My web site has a database lookup; filling out a CAPTCHA gives you 5 minutes of lookup time. There is also some custom code to detect any automated scripts. I do this as I don't want someone data mining my site.
The problem is that Google does not see the lookup results when it crawls my site. If someone is searching for a string that is present in the result of a lookup, I would like them to find this page by Googling it.
The obvious solution to me is to use the PHP variable $_SERVER['HTTP_USER_AGENT']
to bypass the CAPTCHA and custom security code for the Google bots. My question is whether this is sensible or not.
People could then use Google's cache to view the lookup results without having to fill out the CAPTCHA, but would Google's own script detection methods prevent them from data mining these pages?
Or would there be some way for people to make $_SERVER['HTTP_USER_AGENT']
appear as Google to bypass the security measures?
Or would there be some way for people to make $_SERVER['HTTP_USER_AGENT'] appear as Google to bypass the security measures?
Definitely. The user agent is laughably easy to forge. See e.g. User Agent Switcher for Firefox. It's also easy for a spam bot to set its user agent header to the Google bot.
It might still be worth a shot, though. I'd say just try it out and see what the results are. If you get problems, you may have to think about another way.

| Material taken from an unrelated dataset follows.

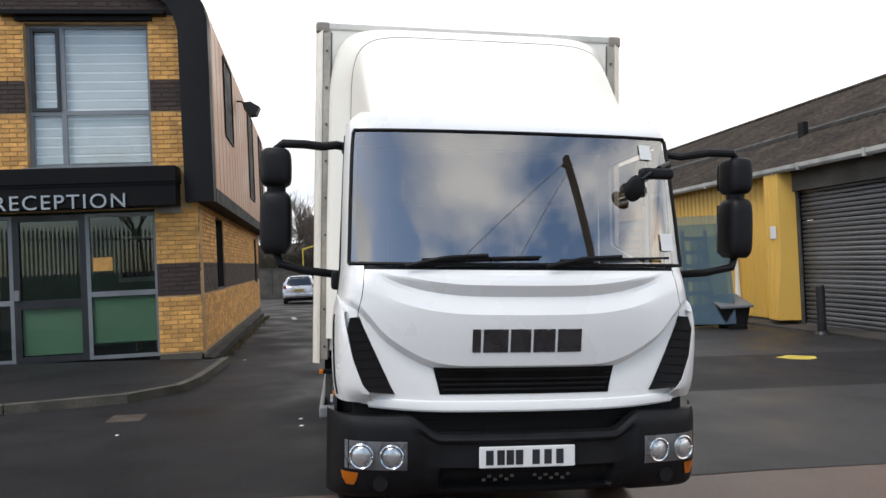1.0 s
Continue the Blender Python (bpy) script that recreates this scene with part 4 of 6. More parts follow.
for sg in (-1, 1):
    wheel_parts("front_wheel", sg * 1.013, 5.62, sg, False, "front wheel with six-stud silver rim")
    wheel_parts("rear_wheel", sg * 1.035, 10.18, sg, True, "deep-dished twin rear wheel")
    wheel_parts("inner_rear_wheel", sg * 0.79, 10.18, sg, True, "inner twin rear wheel")
    bm = bmesh.new()
    arc = [(10.18 + 0.46 * math.cos(a), 0.375 + 0.45 * math.sin(a)) for a in strip(18, 0.25, math.pi + 0.05)]
    arc = [(y, min(z, 0.80)) for y, z in arc]
    bm_grid(bm, [[(sg * x, y, z) for y, z in arc] for x in (0.52, 1.04)])
    bmesh.ops.solidify(bm, geom=bm.faces[:], thickness=0.012)
    bm_box(bm, sg * 0.60, sg * 1.03, 10.655, 10.67, 0.36, 0.62)
    part("rear_mudguard", bm, M["black_plastic"], truck)
bm = bmesh.new()
bm_cyl(bm, (-0.98, 5.62, 0.375), (0.98, 5.62, 0.375), 0.05, 10)
part("front_axle", bm, M["chassis"], truck)
bm = bmesh.new()
bm_cyl(bm, (-0.98, 10.18, 0.375), (0.98, 10.18, 0.375), 0.08, 12)
bm_cyl(bm, (0, 10.18, 0.24), (0, 10.18, 0.55), 0.2, 14)
part("rear_axle", bm, M["chassis"], truck)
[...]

An additional way to recognize the Google bot could be the IP range(s) it uses. I don't know whether the bot uses defined IP ranges - it could be that that's not the case, you'd have to find out.
Update: it seems to be possible to verify the Google Bot by analyzing its IP. From Google Webmaster Central: How to verify Googlebot
Telling webmasters to use DNS to verify on a case-by-case basis seems like the best way to go. I think the recommended technique would be to do a reverse DNS lookup, verify that the name is in the googlebot.com domain, and then do a corresponding forward DNS->IP lookup using that googlebot.com name; eg:
host 66.249.66.1 1.66.249.66.in-addr.arpa domain name pointer crawl-66-249-66-1.googlebot.com.
host crawl-66-249-66-1.googlebot.com crawl-66-249-66-1.googlebot.com has address 66.249.66.1
I don't think just doing a reverse DNS lookup is sufficient, because a spoofer could set up reverse DNS to point to crawl-a-b-c-d.googlebot.com.